NELSON: Der Spiegel magazine accused Grenell of being a Conservative shadow chancellor to Angela Merkel over what it reported was his invitation to right-wing Austrian Chancellor Sebastian Kurz to dine at the U.S. embassy next week. Grenell had gushed about Kurz in his Breitbart interview, calling him a rock star. The U.S. embassy told NPR the invitation was a, quote, "common initiative." Officials there refused to elaborate or talk about the German reaction. Grenell, who is a former Fox News commentator and spokesman for the U.S. mission to the United Nations under George W. Bush, also declined to be interviewed. State Department spokeswoman Heather Nauert earlier this week offered this defense of the ambassador.
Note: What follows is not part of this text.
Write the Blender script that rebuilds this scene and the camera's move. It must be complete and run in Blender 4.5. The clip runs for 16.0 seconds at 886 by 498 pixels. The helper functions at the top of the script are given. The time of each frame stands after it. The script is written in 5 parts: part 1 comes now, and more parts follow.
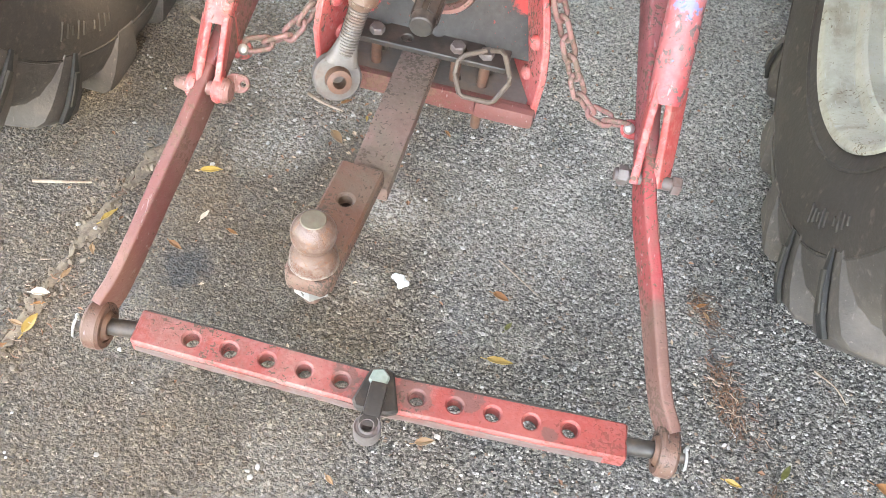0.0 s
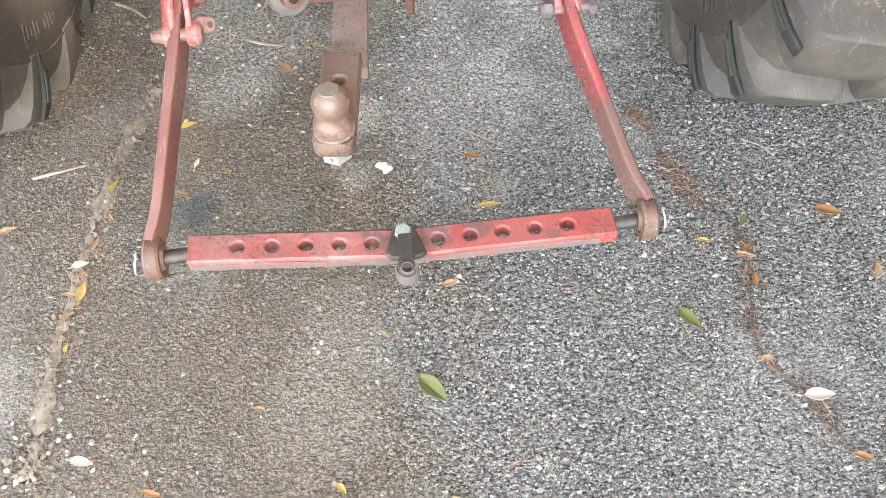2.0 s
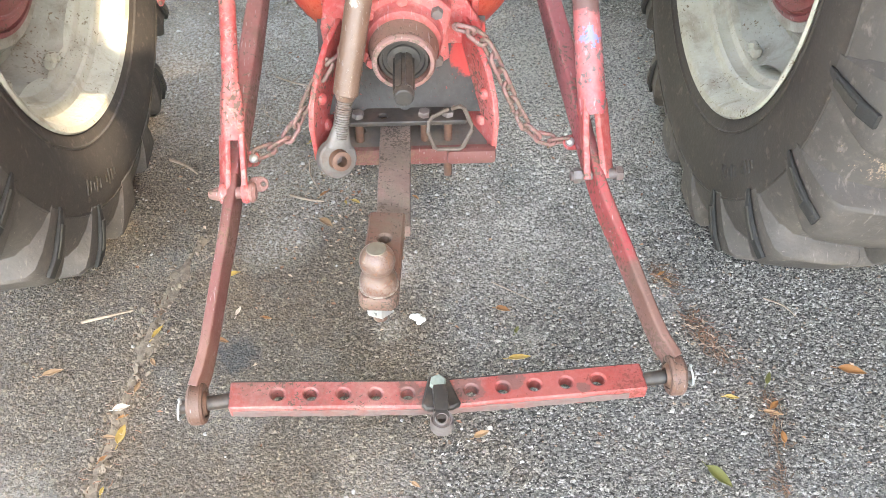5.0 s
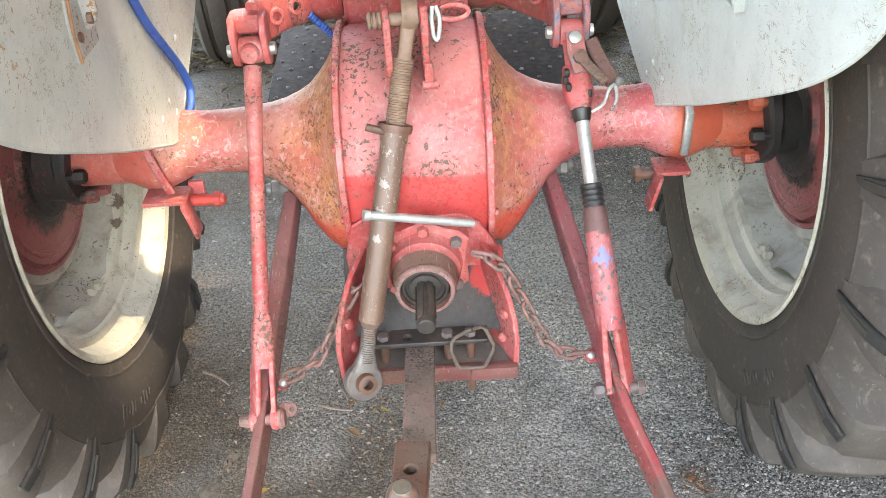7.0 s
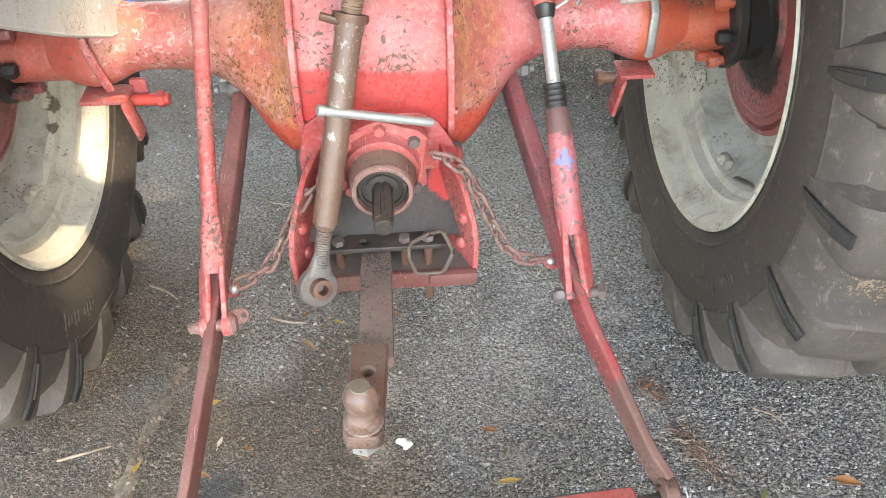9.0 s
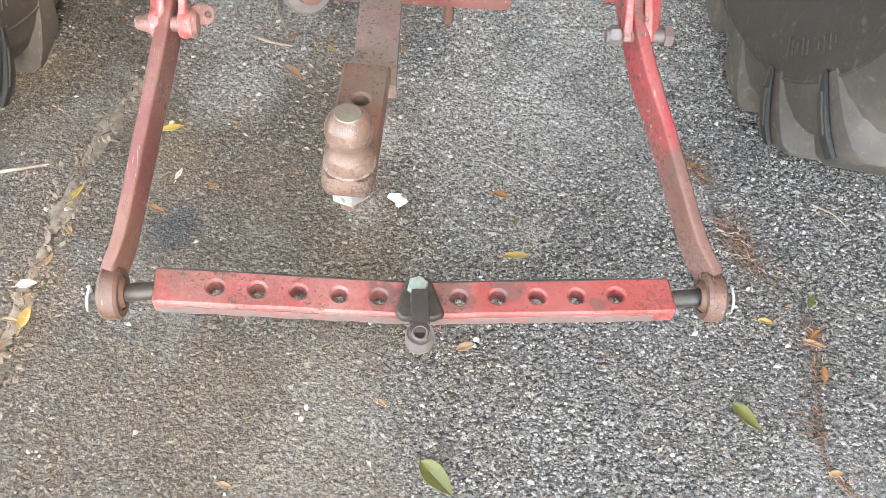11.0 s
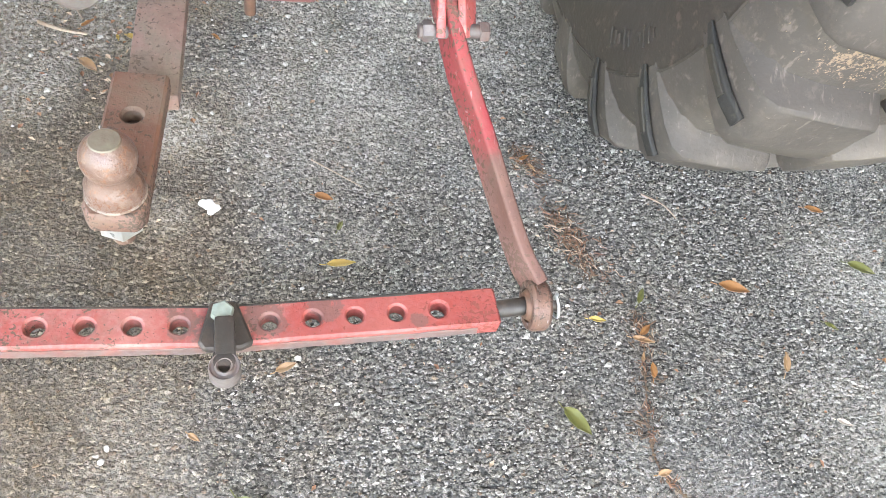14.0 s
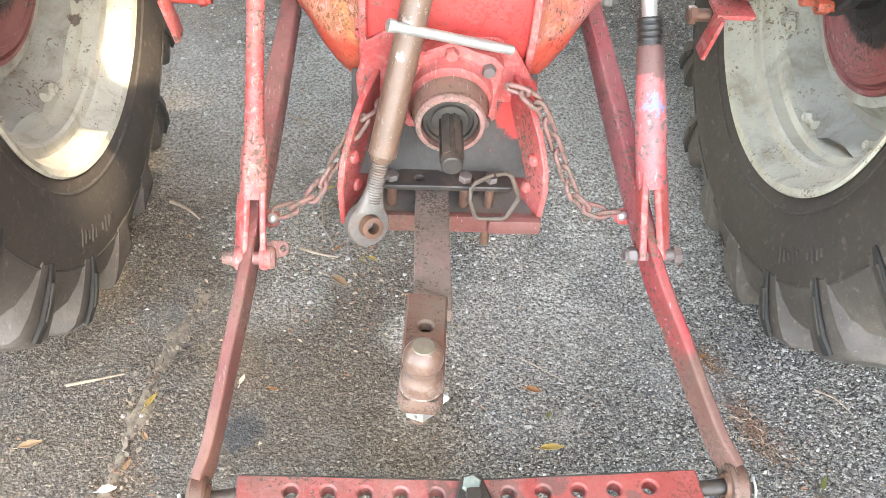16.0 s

HEATHER NAUERT: Ambassadors have a right to express their opinion. They're representatives of the White House, whether it's this administration or other administrations, and we hear them voicing their opinions. And there are sometimes opinions that people may or may not like.
NELSON: John Kornblum, a former U.S. ambassador to Berlin during the Clinton administration who has lived here for years, agrees.
JOHN KORNBLUM: Several people are saying he's breaking all the rules of diplomacy. Well, there essentially aren't any rules of diplomacy. What there are is a government or an ambassador's judgment as to what works and what doesn't work.
NELSON: But Kornblum says rulebook or not, Grenell has alienated enough people to make it tougher for him to do his job now. Soraya Sarhaddi Nelson, NPR News, Berlin.